● Set task
The material below should be written out in full and exactly; pictures stay out of the copy.

==============================

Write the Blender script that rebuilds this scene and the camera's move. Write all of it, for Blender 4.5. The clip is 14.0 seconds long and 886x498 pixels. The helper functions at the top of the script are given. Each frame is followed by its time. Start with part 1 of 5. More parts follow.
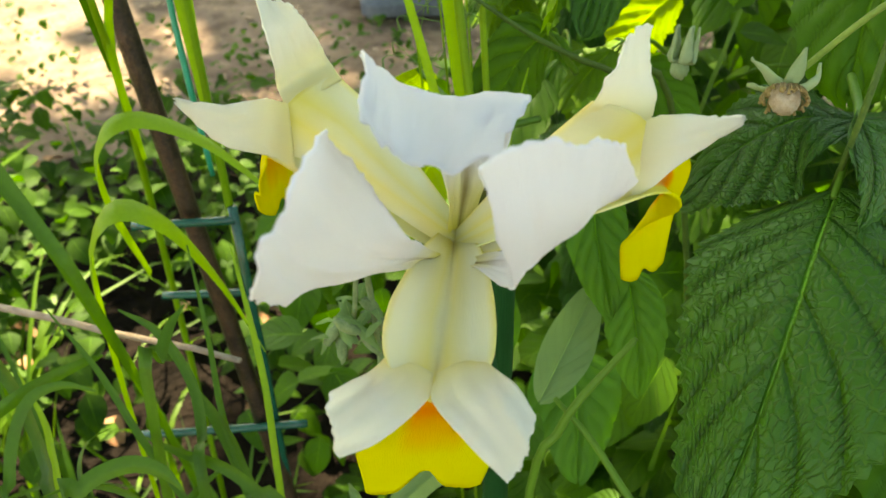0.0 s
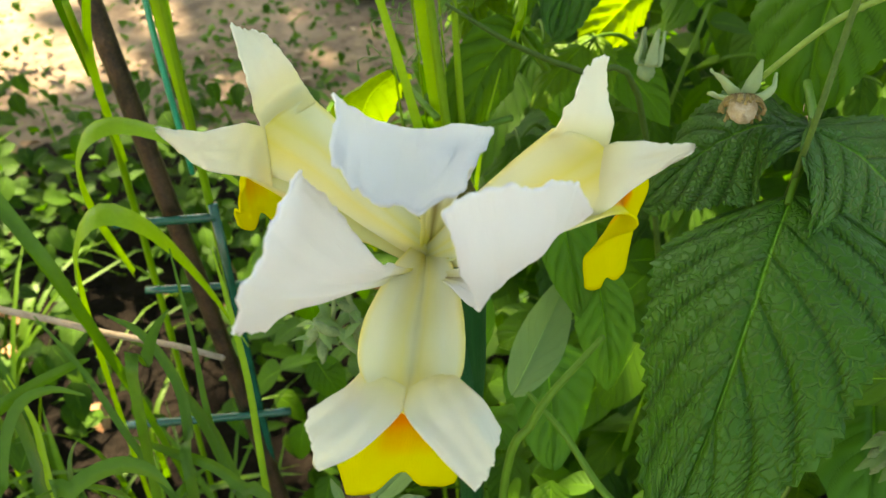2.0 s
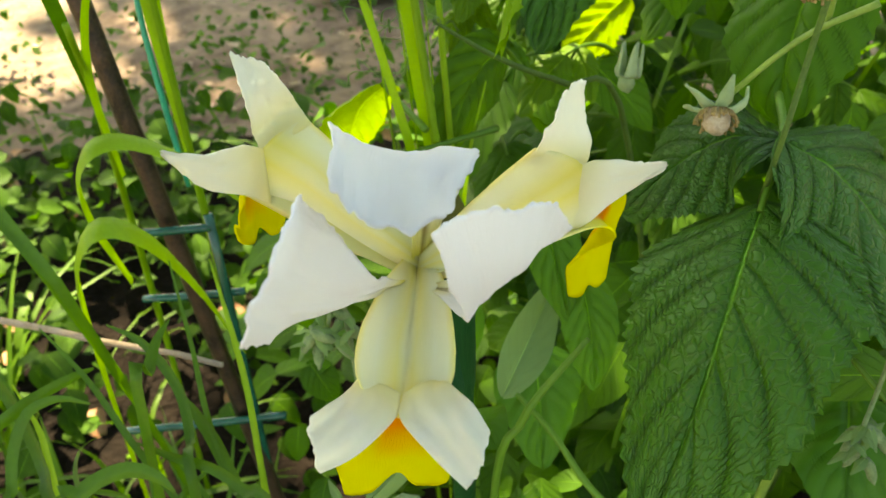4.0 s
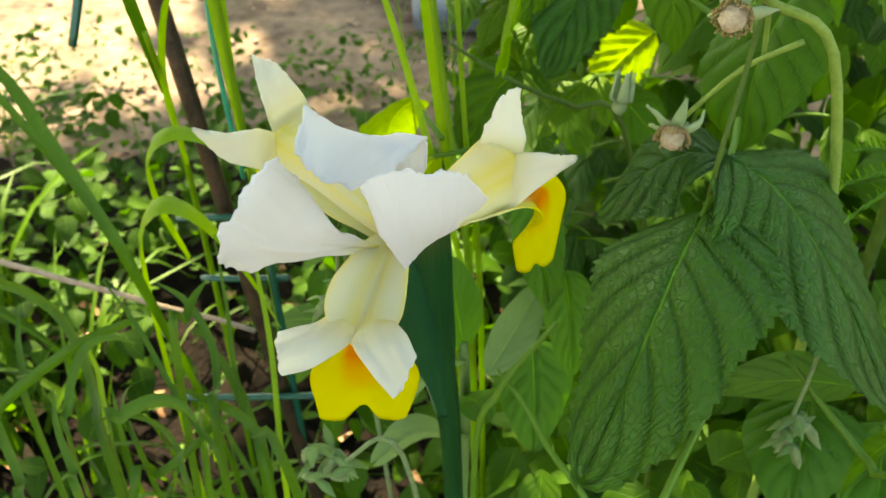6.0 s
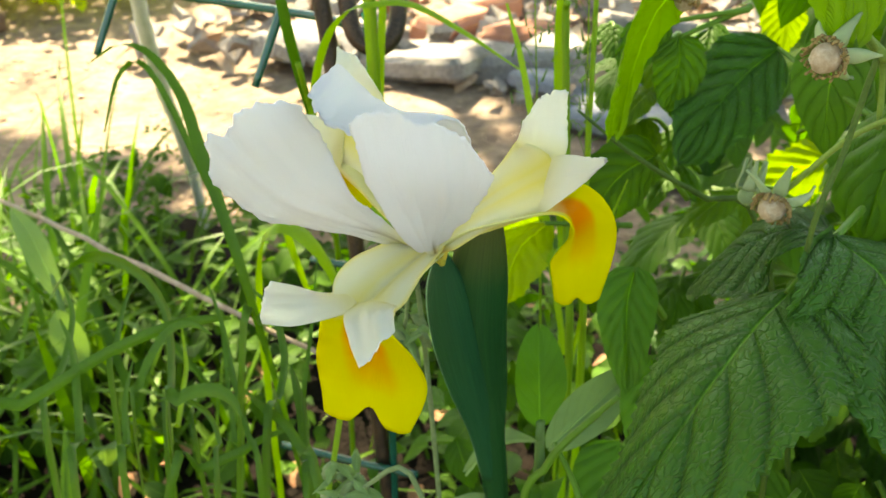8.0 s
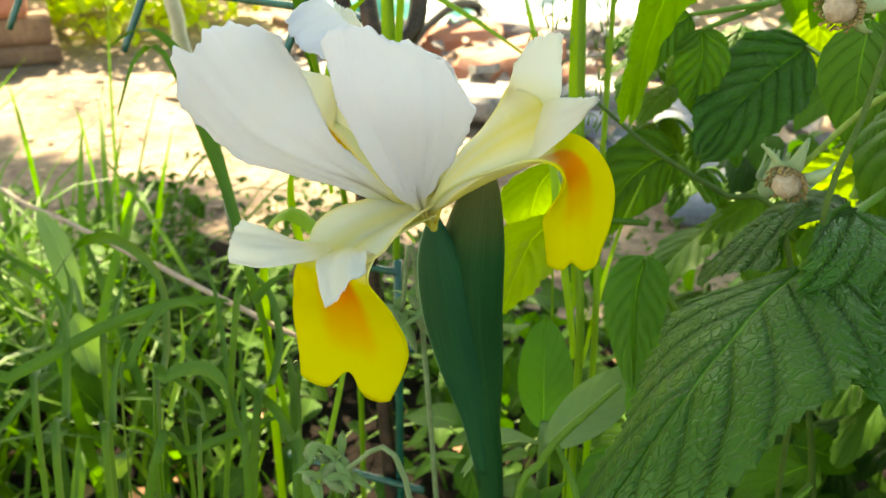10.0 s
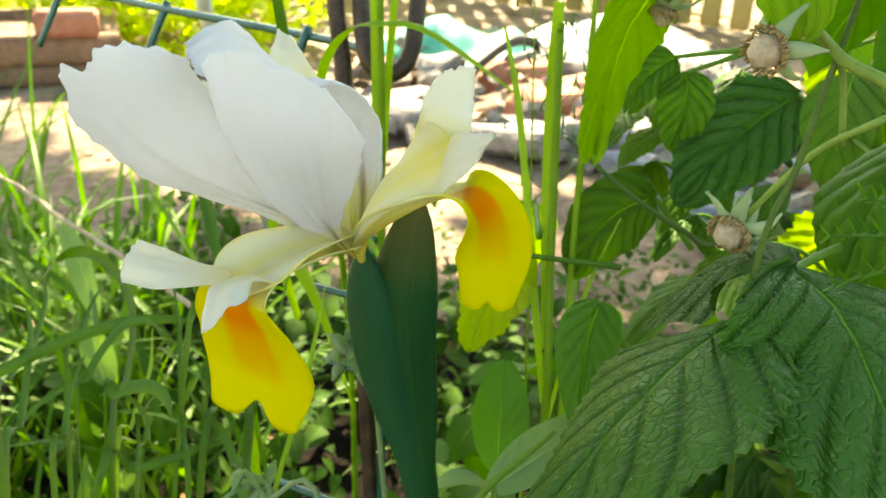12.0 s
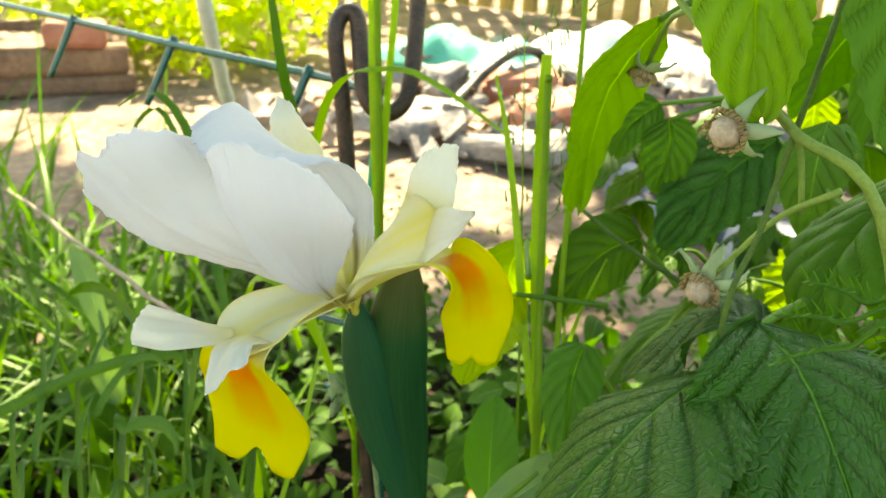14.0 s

==============================

● Result of this exercise
Write the Blender script that rebuilds this scene and the camera's move. Write all of it, for Blender 4.5. The clip is 14.0 seconds long and 886x498 pixels. The helper functions at the top of the script are given. Each frame is followed by its time. Start with part 1 of 5. More parts follow.
0.0 s
2.0 s
4.0 s
6.0 s
8.0 s
10.0 s
12.0 s
14.0 s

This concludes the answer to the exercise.